Stored data
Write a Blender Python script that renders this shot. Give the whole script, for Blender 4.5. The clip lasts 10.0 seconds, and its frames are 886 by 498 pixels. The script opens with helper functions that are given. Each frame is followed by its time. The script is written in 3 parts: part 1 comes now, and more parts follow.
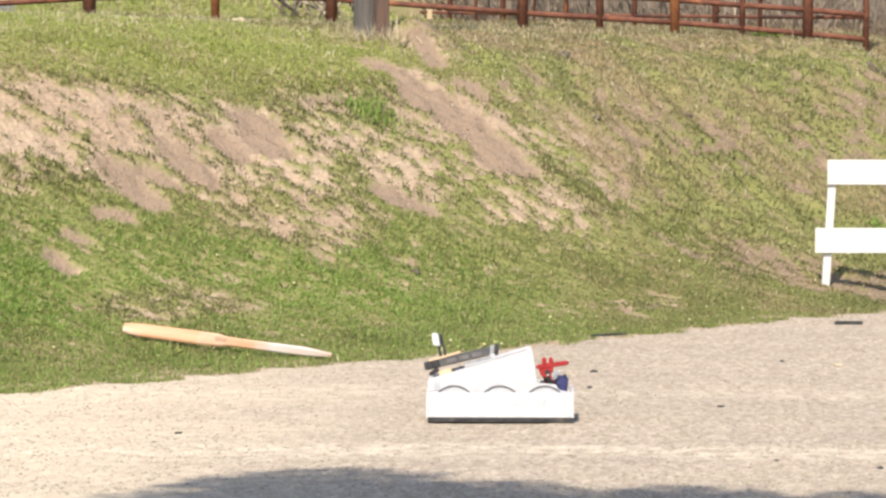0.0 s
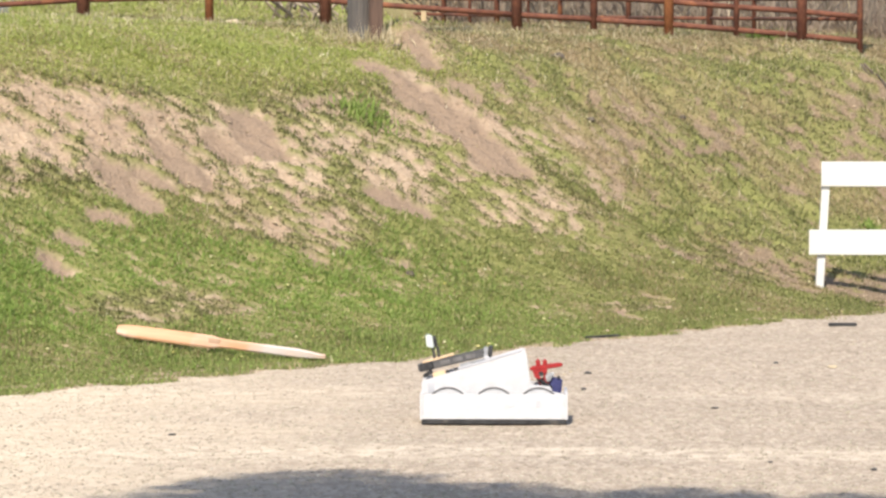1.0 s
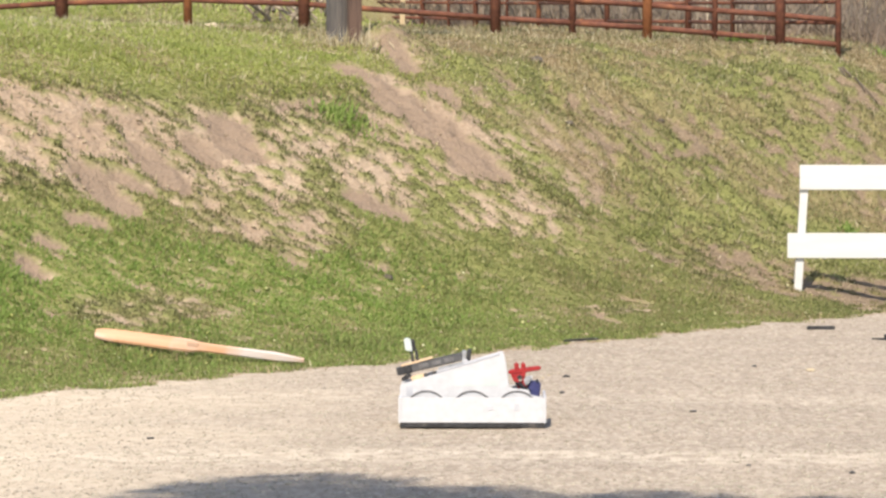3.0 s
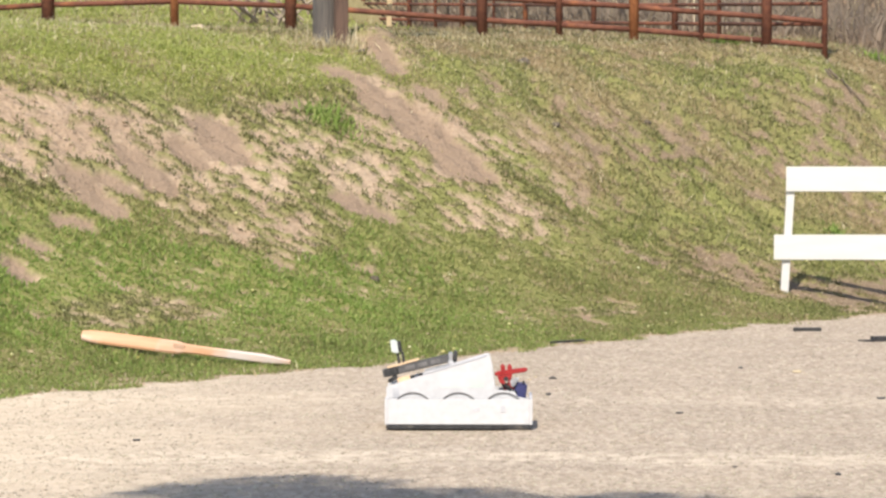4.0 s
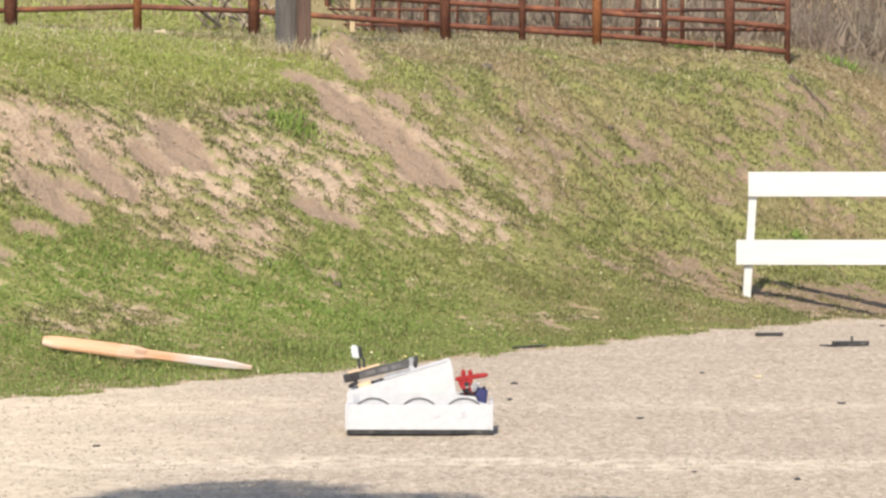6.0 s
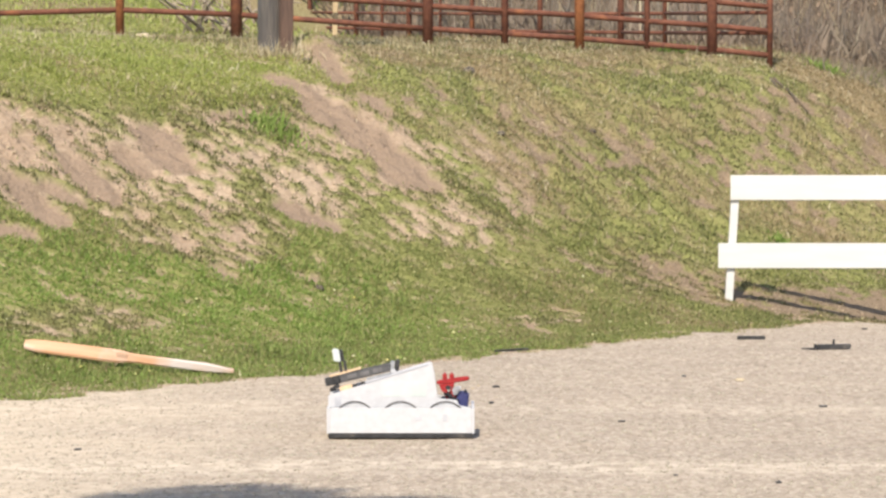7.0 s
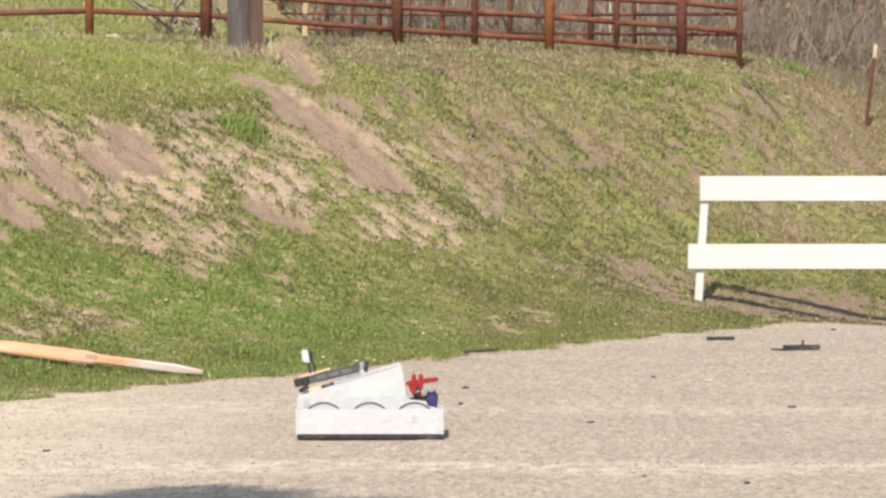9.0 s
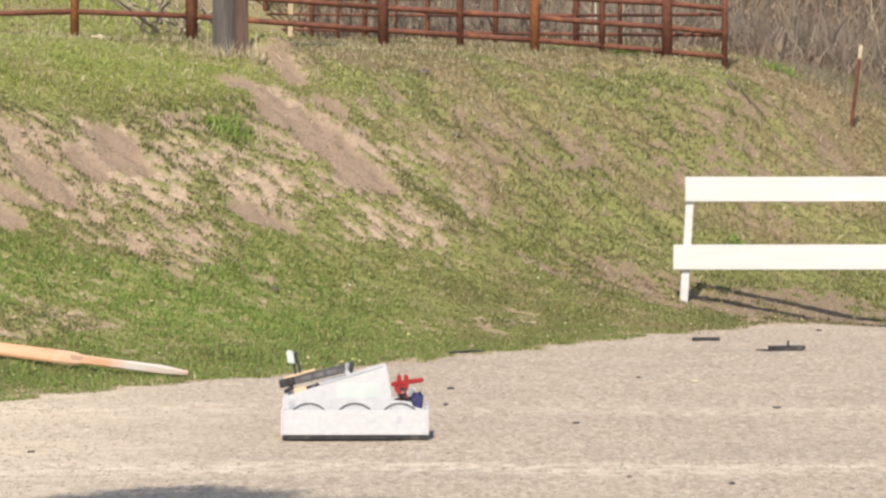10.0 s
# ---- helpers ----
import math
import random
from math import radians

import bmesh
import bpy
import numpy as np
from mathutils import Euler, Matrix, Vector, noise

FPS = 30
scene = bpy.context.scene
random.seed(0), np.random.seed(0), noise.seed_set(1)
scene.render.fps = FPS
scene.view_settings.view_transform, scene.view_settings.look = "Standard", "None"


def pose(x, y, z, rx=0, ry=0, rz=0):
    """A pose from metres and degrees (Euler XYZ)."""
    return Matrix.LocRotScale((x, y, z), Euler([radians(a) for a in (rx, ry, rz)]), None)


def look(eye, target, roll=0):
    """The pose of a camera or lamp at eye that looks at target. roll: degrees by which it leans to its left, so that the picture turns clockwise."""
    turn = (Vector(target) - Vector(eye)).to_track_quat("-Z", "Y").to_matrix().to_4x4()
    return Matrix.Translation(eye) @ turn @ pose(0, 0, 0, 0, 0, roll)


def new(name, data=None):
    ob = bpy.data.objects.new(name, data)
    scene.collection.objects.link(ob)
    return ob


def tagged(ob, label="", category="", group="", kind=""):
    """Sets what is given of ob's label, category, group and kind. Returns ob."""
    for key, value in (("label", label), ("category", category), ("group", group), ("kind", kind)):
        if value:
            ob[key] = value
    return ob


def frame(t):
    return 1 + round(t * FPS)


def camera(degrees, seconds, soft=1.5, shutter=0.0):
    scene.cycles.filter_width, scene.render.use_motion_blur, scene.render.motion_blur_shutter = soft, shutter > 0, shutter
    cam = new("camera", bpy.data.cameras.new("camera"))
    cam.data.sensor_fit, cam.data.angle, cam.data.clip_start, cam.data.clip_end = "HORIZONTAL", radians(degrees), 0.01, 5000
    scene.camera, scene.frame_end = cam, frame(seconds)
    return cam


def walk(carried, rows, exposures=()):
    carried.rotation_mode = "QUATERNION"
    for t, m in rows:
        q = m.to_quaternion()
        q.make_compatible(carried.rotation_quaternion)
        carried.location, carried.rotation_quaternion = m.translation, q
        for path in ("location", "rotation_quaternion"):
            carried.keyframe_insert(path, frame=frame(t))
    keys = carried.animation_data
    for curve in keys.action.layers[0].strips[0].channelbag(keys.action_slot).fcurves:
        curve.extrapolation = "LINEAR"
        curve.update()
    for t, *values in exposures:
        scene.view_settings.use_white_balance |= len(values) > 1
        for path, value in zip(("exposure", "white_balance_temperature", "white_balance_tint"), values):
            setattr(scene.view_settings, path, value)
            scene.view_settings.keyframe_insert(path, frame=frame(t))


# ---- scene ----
# ---- camera: a long lens, panning slowly to the right ----
cam = camera(16.0, 10.0, soft=2.6)
EYE = 1.5
# seconds, sideways drift, turn to the left, tilt
PAN = [
    (0.0, -0.045, 1.837, -2.855),
    (0.5, -0.044, 1.790, -2.840),
    (1.0, -0.044, 1.727, -2.823),
    (1.5, -0.043, 1.649, -2.808),
    (2.0, -0.043, 1.551, -2.792),
    (2.5, -0.042, 1.445, -2.776),
    (4.0, -0.037, 1.095, -2.729),
    (4.5, -0.033, 0.943, -2.713),
    (5.0, -0.028, 0.785, -2.697),
    (5.5, -0.020, 0.612, -2.668),
    (7.0, 0.0, 0.094, -2.571),
    (7.5, 0.0, 0.000, -2.556),
    (8.0, 0.003, -0.172, -2.541),
    (8.5, 0.006, -0.312, -2.520),
    (9.0, 0.009, -0.456, -2.554),
    (9.5, 0.011, -0.598, -2.541),
    (10.0, 0.012, -0.722, -2.541),
]
FAR = 22.8  # the bank's distance, which the turn is measured on
walk(cam, [(t, pose(x, 0, EYE, 90 + tilt, 0, turn + math.degrees(x / FAR))) for t, x, turn, tilt in PAN],
     exposures=[(0.0, 0.69, 7000, 12), (2.5, 0.60, 7000, 12), (7.5, 0.55, 7000, 12), (10.0, 0.45, 7000, 12)])

# ---- daylight: sun behind the camera, a little to its left ----
SUN = Vector((-0.145, -0.640, 0.755)).normalized()
world = bpy.data.worlds.new("sky")
scene.world = world
world.use_nodes = True
sky = world.node_tree.nodes.new("ShaderNodeTexSky")
sky.sky_type, sky.sun_disc = "NISHITA", False
sky.sun_elevation, sky.sun_rotation = math.asin(SUN.z), math.atan2(SUN.x, SUN.y)
world.node_tree.nodes["Background"].inputs[1].default_value = 0.14
world.node_tree.links.new(sky.outputs[0], world.node_tree.nodes["Background"].inputs[0])
sun = new("sun", bpy.data.lights.new("sun", "SUN"))
sun.data.energy, sun.data.angle, sun.data.color = 4.2, radians(0.55), (1.0, 0.945, 0.86)
sun.matrix_world = look(SUN * 60, (0, 0, 0))


# ---- materials ----
def graph(name):
    m = bpy.data.materials.new(name)
    m.use_nodes = True
    return m, m.node_tree.nodes, m.node_tree.links, m.node_tree.nodes["Principled BSDF"]


def noise_tex(nodes, links, scale, detail=4.0, coords="Object", stretch=(1, 1, 1)):
    tc = nodes.new("ShaderNodeTexCoord")
    mp = nodes.new("ShaderNodeMapping")
    mp.inputs["Scale"].default_value = stretch
    links.new(tc.outputs[coords], mp.inputs[0])
    n = nodes.new("ShaderNodeTexNoise")
    n.inputs["Scale"].default_value, n.inputs["Detail"].default_value = scale, detail
    links.new(mp.outputs[0], n.inputs["Vector"])
    return n


def ramp(nodes, links, source, stops):
    r = nodes.new("ShaderNodeValToRGB")
    while len(r.color_ramp.elements) < len(stops):
        r.color_ramp.elements.new(0.5)
    for el, (p, c) in zip(r.color_ramp.elements, stops):
        el.position, el.color = p, (*c, 1)
    links.new(source, r.inputs[0])
    return r.outputs[0]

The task
Copy out each line exactly, without the pictures.

Task result
Write a Blender Python script that renders this shot. Give the whole script, for Blender 4.5. The clip lasts 10.0 seconds, and its frames are 886 by 498 pixels. The script opens with helper functions that are given. Each frame is followed by its time. The script is written in 3 parts: part 1 comes now, and more parts follow.
0.0 s
1.0 s
3.0 s
4.0 s
6.0 s
7.0 s
9.0 s
10.0 s
# ---- helpers ----
import math
import random
from math import radians

import bmesh
import bpy
import numpy as np
from mathutils import Euler, Matrix, Vector, noise

FPS = 30
scene = bpy.context.scene
random.seed(0), np.random.seed(0), noise.seed_set(1)
scene.render.fps = FPS
scene.view_settings.view_transform, scene.view_settings.look = "Standard", "None"


def pose(x, y, z, rx=0, ry=0, rz=0):
    """A pose from metres and degrees (Euler XYZ)."""
    return Matrix.LocRotScale((x, y, z), Euler([radians(a) for a in (rx, ry, rz)]), None)


def look(eye, target, roll=0):
    """The pose of a camera or lamp at eye that looks at target. roll: degrees by which it leans to its left, so that the picture turns clockwise."""
    turn = (Vector(target) - Vector(eye)).to_track_quat("-Z", "Y").to_matrix().to_4x4()
    return Matrix.Translation(eye) @ turn @ pose(0, 0, 0, 0, 0, roll)


def new(name, data=None):
    ob = bpy.data.objects.new(name, data)
    scene.collection.objects.link(ob)
    return ob


def tagged(ob, label="", category="", group="", kind=""):
    """Sets what is given of ob's label, category, group and kind. Returns ob."""
    for key, value in (("label", label), ("category", category), ("group", group), ("kind", kind)):
        if value:
            ob[key] = value
    return ob


def frame(t):
    return 1 + round(t * FPS)


def camera(degrees, seconds, soft=1.5, shutter=0.0):
    scene.cycles.filter_width, scene.render.use_motion_blur, scene.render.motion_blur_shutter = soft, shutter > 0, shutter
    cam = new("camera", bpy.data.cameras.new("camera"))
    cam.data.sensor_fit, cam.data.angle, cam.data.clip_start, cam.data.clip_end = "HORIZONTAL", radians(degrees), 0.01, 5000
    scene.camera, scene.frame_end = cam, frame(seconds)
    return cam


def walk(carried, rows, exposures=()):
    carried.rotation_mode = "QUATERNION"
    for t, m in rows:
        q = m.to_quaternion()
        q.make_compatible(carried.rotation_quaternion)
        carried.location, carried.rotation_quaternion = m.translation, q
        for path in ("location", "rotation_quaternion"):
            carried.keyframe_insert(path, frame=frame(t))
    keys = carried.animation_data
    for curve in keys.action.layers[0].strips[0].channelbag(keys.action_slot).fcurves:
        curve.extrapolation = "LINEAR"
        curve.update()
    for t, *values in exposures:
        scene.view_settings.use_white_balance |= len(values) > 1
        for path, value in zip(("exposure", "white_balance_temperature", "white_balance_tint"), values):
            setattr(scene.view_settings, path, value)
            scene.view_settings.keyframe_insert(path, frame=frame(t))


# ---- scene ----
# ---- camera: a long lens, panning slowly to the right ----
cam = camera(16.0, 10.0, soft=2.6)
EYE = 1.5
# seconds, sideways drift, turn to the left, tilt
PAN = [
    (0.0, -0.045, 1.837, -2.855),
    (0.5, -0.044, 1.790, -2.840),
    (1.0, -0.044, 1.727, -2.823),
    (1.5, -0.043, 1.649, -2.808),
    (2.0, -0.043, 1.551, -2.792),
    (2.5, -0.042, 1.445, -2.776),
    (4.0, -0.037, 1.095, -2.729),
    (4.5, -0.033, 0.943, -2.713),
    (5.0, -0.028, 0.785, -2.697),
    (5.5, -0.020, 0.612, -2.668),
    (7.0, 0.0, 0.094, -2.571),
    (7.5, 0.0, 0.000, -2.556),
    (8.0, 0.003, -0.172, -2.541),
    (8.5, 0.006, -0.312, -2.520),
    (9.0, 0.009, -0.456, -2.554),
    (9.5, 0.011, -0.598, -2.541),
    (10.0, 0.012, -0.722, -2.541),
]
FAR = 22.8  # the bank's distance, which the turn is measured on
walk(cam, [(t, pose(x, 0, EYE, 90 + tilt, 0, turn + math.degrees(x / FAR))) for t, x, turn, tilt in PAN],
     exposures=[(0.0, 0.69, 7000, 12), (2.5, 0.60, 7000, 12), (7.5, 0.55, 7000, 12), (10.0, 0.45, 7000, 12)])

# ---- daylight: sun behind the camera, a little to its left ----
SUN = Vector((-0.145, -0.640, 0.755)).normalized()
world = bpy.data.worlds.new("sky")
scene.world = world
world.use_nodes = True
sky = world.node_tree.nodes.new("ShaderNodeTexSky")
sky.sky_type, sky.sun_disc = "NISHITA", False
sky.sun_elevation, sky.sun_rotation = math.asin(SUN.z), math.atan2(SUN.x, SUN.y)
world.node_tree.nodes["Background"].inputs[1].default_value = 0.14
world.node_tree.links.new(sky.outputs[0], world.node_tree.nodes["Background"].inputs[0])
sun = new("sun", bpy.data.lights.new("sun", "SUN"))
sun.data.energy, sun.data.angle, sun.data.color = 4.2, radians(0.55), (1.0, 0.945, 0.86)
sun.matrix_world = look(SUN * 60, (0, 0, 0))


# ---- materials ----
def graph(name):
    m = bpy.data.materials.new(name)
    m.use_nodes = True
    return m, m.node_tree.nodes, m.node_tree.links, m.node_tree.nodes["Principled BSDF"]


def noise_tex(nodes, links, scale, detail=4.0, coords="Object", stretch=(1, 1, 1)):
    tc = nodes.new("ShaderNodeTexCoord")
    mp = nodes.new("ShaderNodeMapping")
    mp.inputs["Scale"].default_value = stretch
    links.new(tc.outputs[coords], mp.inputs[0])
    n = nodes.new("ShaderNodeTexNoise")
    n.inputs["Scale"].default_value, n.inputs["Detail"].default_value = scale, detail
    links.new(mp.outputs[0], n.inputs["Vector"])
    return n


def ramp(nodes, links, source, stops):
    r = nodes.new("ShaderNodeValToRGB")
    while len(r.color_ramp.elements) < len(stops):
        r.color_ramp.elements.new(0.5)
    for el, (p, c) in zip(r.color_ramp.elements, stops):
        el.position, el.color = p, (*c, 1)
    links.new(source, r.inputs[0])
    return r.outputs[0]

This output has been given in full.